In assessing an appellant's claims, we apply a strong presumption that trial counsel was competent. See Thompson v. State, 9 S.W.3d 808, 813 (Tex. Crim. App. 1999). We presume counsel's actions and decisions were reasonably professional and were motivated by sound trial strategy. See Jackson v. State, 877 S.W.2d 768, 771 (Tex. Crim. App. 1994). When, as in the instant case, there is no proper evidentiary record developed at a hearing on a motion for new trial, it is extremely difficult to show that trial counsel's performance was deficient. See Bone v. State, 77 S.W.3d 828, 833 (Tex. Crim. App. 2002). "If there is no hearing or if counsel does not appear at the hearing, an affidavit from trial counsel becomes almost vital to the success of an ineffective assistance claim." Stults v. State, 23 S.W.3d 198, 208-09 (Tex. App.--Houston [14th Dist.] 2000, pet. ref'd) (citing Howard v. State, 894 S.W.2d 104, 107 (Tex. App.--Beaumont 1995, pet. ref'd).
Recently, the Court of Criminal Appeals reaffirmed its holding that, absent an opportunity for trial counsel to explain his actions, appellate courts should not find ineffective assistance unless the challenged conduct was "'so outrageous that no competent attorney would have engaged in it.'" Goodspeed v. State, No. PD-1882-03, 2005 WL 766996, at *2 (Tex. Crim. App. Apr. 6, 2005) (quoting Garcia v. State, 57 S.W.3d 436, 440 (Tex. Crim. App. 2001). The Court also reiterated the standard that "[a] Strickland claim must be 'firmly founded in the record' and 'the record must affirmatively demonstrate' the meritorious nature of the claim." Id. (quoting Thompson, 9 S.W.3d at 813) (declining to speculate on counsel's failure to object to hearsay in light of silent record). "Direct appeal is usually an inadequate vehicle for raising such a claim because the record is generally undeveloped." Id. (citing Thompson, 9 S.W.3d at 813-14). "'[T]rial counsel should ordinarily be afforded an opportunity to explain his actions before being denounced as ineffective.'" Id. (quoting Rylander v. State, 101 S.W.3d 107, 111 (Tex. Crim. App. 2003)). Moreover, isolated failures to object to improper evidence generally do not constitute ineffective assistance of counsel. Ingham v. State, 679 S.W.2d 503, 509 (Tex. Crim. App. 1984).
In the instant case, we have carefully reviewed the appellate record and agree with counsel's conclusion that no arguable issues support an appeal. Therefore, we find it unnecessary to order appointment of new counsel to re-brief the appeal. Compare Stafford v.

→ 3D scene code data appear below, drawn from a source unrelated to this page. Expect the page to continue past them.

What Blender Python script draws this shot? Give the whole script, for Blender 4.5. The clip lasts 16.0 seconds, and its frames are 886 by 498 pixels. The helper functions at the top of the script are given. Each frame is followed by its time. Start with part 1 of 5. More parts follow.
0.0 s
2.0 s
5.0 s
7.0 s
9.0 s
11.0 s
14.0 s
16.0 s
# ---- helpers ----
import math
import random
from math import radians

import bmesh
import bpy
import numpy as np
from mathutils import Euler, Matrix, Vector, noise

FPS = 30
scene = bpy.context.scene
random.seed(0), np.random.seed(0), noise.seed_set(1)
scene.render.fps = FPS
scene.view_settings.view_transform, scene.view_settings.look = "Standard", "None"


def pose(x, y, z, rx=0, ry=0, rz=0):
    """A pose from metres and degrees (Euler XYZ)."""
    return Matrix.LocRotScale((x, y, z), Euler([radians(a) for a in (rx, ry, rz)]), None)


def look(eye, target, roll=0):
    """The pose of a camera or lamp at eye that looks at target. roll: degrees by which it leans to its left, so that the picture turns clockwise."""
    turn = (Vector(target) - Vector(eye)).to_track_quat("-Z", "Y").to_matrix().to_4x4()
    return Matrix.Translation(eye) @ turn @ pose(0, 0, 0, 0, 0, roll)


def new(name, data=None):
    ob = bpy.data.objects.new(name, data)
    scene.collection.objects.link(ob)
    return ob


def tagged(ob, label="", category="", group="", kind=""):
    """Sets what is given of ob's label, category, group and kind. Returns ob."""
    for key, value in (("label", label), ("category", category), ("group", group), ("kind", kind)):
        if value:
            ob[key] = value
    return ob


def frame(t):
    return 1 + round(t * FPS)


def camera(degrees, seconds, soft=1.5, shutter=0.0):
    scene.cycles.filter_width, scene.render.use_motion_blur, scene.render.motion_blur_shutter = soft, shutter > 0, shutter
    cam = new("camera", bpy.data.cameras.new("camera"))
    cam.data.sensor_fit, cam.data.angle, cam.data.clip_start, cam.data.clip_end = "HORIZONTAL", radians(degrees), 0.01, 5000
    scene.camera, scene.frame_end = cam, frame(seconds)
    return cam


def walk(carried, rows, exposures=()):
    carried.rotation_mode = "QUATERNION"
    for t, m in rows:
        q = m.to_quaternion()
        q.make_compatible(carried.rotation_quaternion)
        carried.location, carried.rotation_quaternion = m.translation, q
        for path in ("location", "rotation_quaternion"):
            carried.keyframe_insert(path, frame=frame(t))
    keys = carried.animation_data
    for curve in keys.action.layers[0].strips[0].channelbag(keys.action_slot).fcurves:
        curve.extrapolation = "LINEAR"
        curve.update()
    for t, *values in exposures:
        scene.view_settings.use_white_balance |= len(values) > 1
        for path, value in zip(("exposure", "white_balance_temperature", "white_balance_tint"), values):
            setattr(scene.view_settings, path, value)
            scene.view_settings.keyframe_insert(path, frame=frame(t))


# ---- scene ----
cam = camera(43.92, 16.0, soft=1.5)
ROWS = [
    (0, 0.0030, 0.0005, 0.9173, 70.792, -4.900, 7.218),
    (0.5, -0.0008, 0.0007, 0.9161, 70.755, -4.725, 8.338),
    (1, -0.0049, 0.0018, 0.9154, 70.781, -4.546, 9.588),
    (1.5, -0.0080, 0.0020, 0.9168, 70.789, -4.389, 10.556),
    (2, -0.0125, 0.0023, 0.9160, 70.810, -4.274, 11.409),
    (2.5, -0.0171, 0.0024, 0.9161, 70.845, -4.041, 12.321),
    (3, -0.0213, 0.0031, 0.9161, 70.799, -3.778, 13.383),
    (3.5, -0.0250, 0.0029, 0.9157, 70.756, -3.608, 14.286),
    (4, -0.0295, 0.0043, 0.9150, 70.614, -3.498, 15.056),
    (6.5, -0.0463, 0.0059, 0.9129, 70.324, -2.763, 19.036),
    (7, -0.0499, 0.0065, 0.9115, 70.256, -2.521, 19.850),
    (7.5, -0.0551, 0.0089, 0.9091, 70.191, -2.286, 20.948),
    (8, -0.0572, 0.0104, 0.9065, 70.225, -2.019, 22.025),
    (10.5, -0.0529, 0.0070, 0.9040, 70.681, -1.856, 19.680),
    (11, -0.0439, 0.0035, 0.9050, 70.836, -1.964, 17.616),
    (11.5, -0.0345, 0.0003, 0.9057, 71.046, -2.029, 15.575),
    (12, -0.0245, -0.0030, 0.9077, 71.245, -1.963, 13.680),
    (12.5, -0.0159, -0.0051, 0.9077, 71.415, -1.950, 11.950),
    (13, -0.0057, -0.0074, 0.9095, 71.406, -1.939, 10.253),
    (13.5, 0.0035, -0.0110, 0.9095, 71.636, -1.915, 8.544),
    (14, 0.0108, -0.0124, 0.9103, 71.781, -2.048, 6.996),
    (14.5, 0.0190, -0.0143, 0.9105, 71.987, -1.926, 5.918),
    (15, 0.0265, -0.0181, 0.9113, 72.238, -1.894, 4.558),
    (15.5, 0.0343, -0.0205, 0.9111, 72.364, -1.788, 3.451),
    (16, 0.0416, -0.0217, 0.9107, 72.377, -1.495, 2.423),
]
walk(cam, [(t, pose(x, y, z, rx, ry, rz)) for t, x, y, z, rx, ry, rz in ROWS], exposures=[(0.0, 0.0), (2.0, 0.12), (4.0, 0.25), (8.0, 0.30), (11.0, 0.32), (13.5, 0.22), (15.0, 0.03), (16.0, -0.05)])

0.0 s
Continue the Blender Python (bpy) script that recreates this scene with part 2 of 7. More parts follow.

State, 813 S.W.2d 503, 511 (Tex. Crim. App. 1991). As noted by the Court of Criminal Appeals, Sparrow is free to file a petition for discretionary review raising error by this Court in his direct appeal. See Bledsoe, 178 S.W.3d at 827. (2) We affirm the judgment of the trial court.
AFFIRMED.
__________________________________
CHARLES KREGER
Justice
Submitted December 20, 2005
Opinion Delivered March 15, 2006
Do not publish
Before McKeithen, C.J., Kreger and Horton, JJ. 1. 2.